Requirement:
Transcribe the listing verbatim. Do not carry over any pictures.

Data:
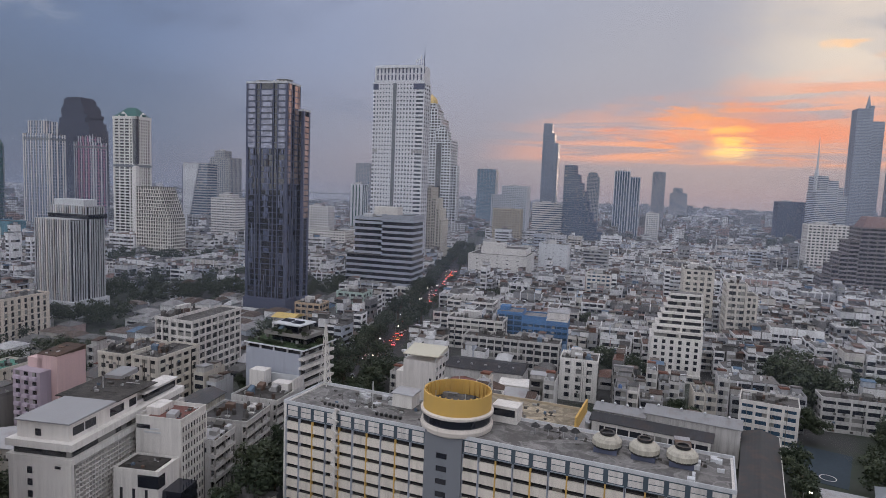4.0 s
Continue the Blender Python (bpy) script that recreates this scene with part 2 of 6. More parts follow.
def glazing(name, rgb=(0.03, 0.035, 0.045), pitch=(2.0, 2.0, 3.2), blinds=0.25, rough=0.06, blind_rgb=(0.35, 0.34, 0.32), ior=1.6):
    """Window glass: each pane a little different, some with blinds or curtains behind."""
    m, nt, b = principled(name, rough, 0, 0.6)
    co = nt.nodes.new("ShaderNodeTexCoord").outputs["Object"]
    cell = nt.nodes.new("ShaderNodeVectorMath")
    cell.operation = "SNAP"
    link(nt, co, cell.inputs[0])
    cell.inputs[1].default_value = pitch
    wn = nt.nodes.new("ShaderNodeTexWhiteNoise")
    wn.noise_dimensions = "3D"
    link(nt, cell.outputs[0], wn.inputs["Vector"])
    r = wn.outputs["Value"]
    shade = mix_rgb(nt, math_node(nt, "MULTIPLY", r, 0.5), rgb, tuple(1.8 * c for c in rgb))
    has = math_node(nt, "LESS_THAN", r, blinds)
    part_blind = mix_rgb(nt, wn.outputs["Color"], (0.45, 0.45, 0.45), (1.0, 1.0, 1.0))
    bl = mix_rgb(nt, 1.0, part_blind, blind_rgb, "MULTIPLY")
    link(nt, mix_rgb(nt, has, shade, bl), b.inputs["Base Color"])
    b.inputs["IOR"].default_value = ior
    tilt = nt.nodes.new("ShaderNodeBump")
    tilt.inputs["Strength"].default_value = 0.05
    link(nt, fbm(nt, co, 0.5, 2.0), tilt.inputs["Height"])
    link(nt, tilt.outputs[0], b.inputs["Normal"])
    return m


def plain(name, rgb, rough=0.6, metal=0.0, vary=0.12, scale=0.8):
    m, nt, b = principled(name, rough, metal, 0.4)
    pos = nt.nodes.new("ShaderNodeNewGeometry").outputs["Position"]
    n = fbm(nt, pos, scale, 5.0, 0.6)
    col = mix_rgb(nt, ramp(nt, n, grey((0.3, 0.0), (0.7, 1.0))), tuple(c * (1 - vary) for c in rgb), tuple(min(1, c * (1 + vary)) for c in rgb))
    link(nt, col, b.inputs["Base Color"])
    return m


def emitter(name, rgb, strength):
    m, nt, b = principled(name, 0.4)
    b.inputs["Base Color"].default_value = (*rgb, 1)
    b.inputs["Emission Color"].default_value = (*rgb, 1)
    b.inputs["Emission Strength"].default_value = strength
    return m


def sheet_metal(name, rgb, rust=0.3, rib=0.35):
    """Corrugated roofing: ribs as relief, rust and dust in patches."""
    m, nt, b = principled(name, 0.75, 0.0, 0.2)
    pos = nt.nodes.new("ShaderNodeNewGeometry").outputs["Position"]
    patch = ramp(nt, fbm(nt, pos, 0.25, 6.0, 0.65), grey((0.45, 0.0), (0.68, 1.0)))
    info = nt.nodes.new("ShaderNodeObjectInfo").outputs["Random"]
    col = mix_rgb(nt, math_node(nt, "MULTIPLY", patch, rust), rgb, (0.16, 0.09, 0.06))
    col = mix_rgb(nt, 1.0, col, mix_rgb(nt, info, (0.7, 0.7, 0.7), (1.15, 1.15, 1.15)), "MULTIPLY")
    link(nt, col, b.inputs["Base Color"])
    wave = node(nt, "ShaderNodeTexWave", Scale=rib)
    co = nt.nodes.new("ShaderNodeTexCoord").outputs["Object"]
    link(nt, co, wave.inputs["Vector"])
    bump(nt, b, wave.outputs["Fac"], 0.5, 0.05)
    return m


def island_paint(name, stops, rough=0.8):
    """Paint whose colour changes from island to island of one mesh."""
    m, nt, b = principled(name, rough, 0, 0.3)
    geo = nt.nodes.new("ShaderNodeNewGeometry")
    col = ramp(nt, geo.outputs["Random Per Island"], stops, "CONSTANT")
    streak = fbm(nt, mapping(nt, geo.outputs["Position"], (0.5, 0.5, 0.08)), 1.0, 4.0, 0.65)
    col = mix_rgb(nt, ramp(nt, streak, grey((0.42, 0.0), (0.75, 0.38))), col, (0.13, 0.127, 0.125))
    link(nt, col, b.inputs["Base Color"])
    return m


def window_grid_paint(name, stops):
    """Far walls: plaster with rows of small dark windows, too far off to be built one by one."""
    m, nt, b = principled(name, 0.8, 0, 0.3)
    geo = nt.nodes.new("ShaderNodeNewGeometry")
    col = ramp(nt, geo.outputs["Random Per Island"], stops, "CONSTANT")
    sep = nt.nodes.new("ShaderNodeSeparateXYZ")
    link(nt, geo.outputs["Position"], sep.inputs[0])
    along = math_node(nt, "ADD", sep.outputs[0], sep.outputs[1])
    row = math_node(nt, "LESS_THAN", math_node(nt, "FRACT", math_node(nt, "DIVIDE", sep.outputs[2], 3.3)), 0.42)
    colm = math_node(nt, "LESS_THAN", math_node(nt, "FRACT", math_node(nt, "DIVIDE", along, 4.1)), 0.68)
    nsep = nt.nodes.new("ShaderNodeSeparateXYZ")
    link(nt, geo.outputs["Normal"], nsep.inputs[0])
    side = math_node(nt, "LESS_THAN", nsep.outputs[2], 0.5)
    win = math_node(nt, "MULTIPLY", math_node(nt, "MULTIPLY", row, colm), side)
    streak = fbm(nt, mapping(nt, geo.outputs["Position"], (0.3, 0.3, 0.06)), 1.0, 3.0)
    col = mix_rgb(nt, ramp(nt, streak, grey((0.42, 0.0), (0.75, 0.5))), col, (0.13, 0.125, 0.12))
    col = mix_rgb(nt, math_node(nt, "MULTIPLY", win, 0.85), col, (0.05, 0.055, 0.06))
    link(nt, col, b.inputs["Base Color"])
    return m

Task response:
4.0 s
Continue the Blender Python (bpy) script that recreates this scene with part 2 of 6. More parts follow.
def glazing(name, rgb=(0.03, 0.035, 0.045), pitch=(2.0, 2.0, 3.2), blinds=0.25, rough=0.06, blind_rgb=(0.35, 0.34, 0.32), ior=1.6):
    """Window glass: each pane a little different, some with blinds or curtains behind."""
    m, nt, b = principled(name, rough, 0, 0.6)
    co = nt.nodes.new("ShaderNodeTexCoord").outputs["Object"]
    cell = nt.nodes.new("ShaderNodeVectorMath")
    cell.operation = "SNAP"
    link(nt, co, cell.inputs[0])
    cell.inputs[1].default_value = pitch
    wn = nt.nodes.new("ShaderNodeTexWhiteNoise")
    wn.noise_dimensions = "3D"
    link(nt, cell.outputs[0], wn.inputs["Vector"])
    r = wn.outputs["Value"]
    shade = mix_rgb(nt, math_node(nt, "MULTIPLY", r, 0.5), rgb, tuple(1.8 * c for c in rgb))
    has = math_node(nt, "LESS_THAN", r, blinds)
    part_blind = mix_rgb(nt, wn.outputs["Color"], (0.45, 0.45, 0.45), (1.0, 1.0, 1.0))
    bl = mix_rgb(nt, 1.0, part_blind, blind_rgb, "MULTIPLY")
    link(nt, mix_rgb(nt, has, shade, bl), b.inputs["Base Color"])
    b.inputs["IOR"].default_value = ior
    tilt = nt.nodes.new("ShaderNodeBump")
    tilt.inputs["Strength"].default_value = 0.05
    link(nt, fbm(nt, co, 0.5, 2.0), tilt.inputs["Height"])
    link(nt, tilt.outputs[0], b.inputs["Normal"])
    return m


def plain(name, rgb, rough=0.6, metal=0.0, vary=0.12, scale=0.8):
    m, nt, b = principled(name, rough, metal, 0.4)
    pos = nt.nodes.new("ShaderNodeNewGeometry").outputs["Position"]
    n = fbm(nt, pos, scale, 5.0, 0.6)
    col = mix_rgb(nt, ramp(nt, n, grey((0.3, 0.0), (0.7, 1.0))), tuple(c * (1 - vary) for c in rgb), tuple(min(1, c * (1 + vary)) for c in rgb))
    link(nt, col, b.inputs["Base Color"])
    return m


def emitter(name, rgb, strength):
    m, nt, b = principled(name, 0.4)
    b.inputs["Base Color"].default_value = (*rgb, 1)
    b.inputs["Emission Color"].default_value = (*rgb, 1)
    b.inputs["Emission Strength"].default_value = strength
    return m


def sheet_metal(name, rgb, rust=0.3, rib=0.35):
    """Corrugated roofing: ribs as relief, rust and dust in patches."""
    m, nt, b = principled(name, 0.75, 0.0, 0.2)
    pos = nt.nodes.new("ShaderNodeNewGeometry").outputs["Position"]
    patch = ramp(nt, fbm(nt, pos, 0.25, 6.0, 0.65), grey((0.45, 0.0), (0.68, 1.0)))
    info = nt.nodes.new("ShaderNodeObjectInfo").outputs["Random"]
    col = mix_rgb(nt, math_node(nt, "MULTIPLY", patch, rust), rgb, (0.16, 0.09, 0.06))
    col = mix_rgb(nt, 1.0, col, mix_rgb(nt, info, (0.7, 0.7, 0.7), (1.15, 1.15, 1.15)), "MULTIPLY")
    link(nt, col, b.inputs["Base Color"])
    wave = node(nt, "ShaderNodeTexWave", Scale=rib)
    co = nt.nodes.new("ShaderNodeTexCoord").outputs["Object"]
    link(nt, co, wave.inputs["Vector"])
    bump(nt, b, wave.outputs["Fac"], 0.5, 0.05)
    return m


def island_paint(name, stops, rough=0.8):
    """Paint whose colour changes from island to island of one mesh."""
    m, nt, b = principled(name, rough, 0, 0.3)
    geo = nt.nodes.new("ShaderNodeNewGeometry")
    col = ramp(nt, geo.outputs["Random Per Island"], stops, "CONSTANT")
    streak = fbm(nt, mapping(nt, geo.outputs["Position"], (0.5, 0.5, 0.08)), 1.0, 4.0, 0.65)
    col = mix_rgb(nt, ramp(nt, streak, grey((0.42, 0.0), (0.75, 0.38))), col, (0.13, 0.127, 0.125))
    link(nt, col, b.inputs["Base Color"])
    return m


def window_grid_paint(name, stops):
    """Far walls: plaster with rows of small dark windows, too far off to be built one by one."""
    m, nt, b = principled(name, 0.8, 0, 0.3)
    geo = nt.nodes.new("ShaderNodeNewGeometry")
    col = ramp(nt, geo.outputs["Random Per Island"], stops, "CONSTANT")
    sep = nt.nodes.new("ShaderNodeSeparateXYZ")
    link(nt, geo.outputs["Position"], sep.inputs[0])
    along = math_node(nt, "ADD", sep.outputs[0], sep.outputs[1])
    row = math_node(nt, "LESS_THAN", math_node(nt, "FRACT", math_node(nt, "DIVIDE", sep.outputs[2], 3.3)), 0.42)
    colm = math_node(nt, "LESS_THAN", math_node(nt, "FRACT", math_node(nt, "DIVIDE", along, 4.1)), 0.68)
    nsep = nt.nodes.new("ShaderNodeSeparateXYZ")
    link(nt, geo.outputs["Normal"], nsep.inputs[0])
    side = math_node(nt, "LESS_THAN", nsep.outputs[2], 0.5)
    win = math_node(nt, "MULTIPLY", math_node(nt, "MULTIPLY", row, colm), side)
    streak = fbm(nt, mapping(nt, geo.outputs["Position"], (0.3, 0.3, 0.06)), 1.0, 3.0)
    col = mix_rgb(nt, ramp(nt, streak, grey((0.42, 0.0), (0.75, 0.5))), col, (0.13, 0.125, 0.12))
    col = mix_rgb(nt, math_node(nt, "MULTIPLY", win, 0.85), col, (0.05, 0.055, 0.06))
    link(nt, col, b.inputs["Base Color"])
    return m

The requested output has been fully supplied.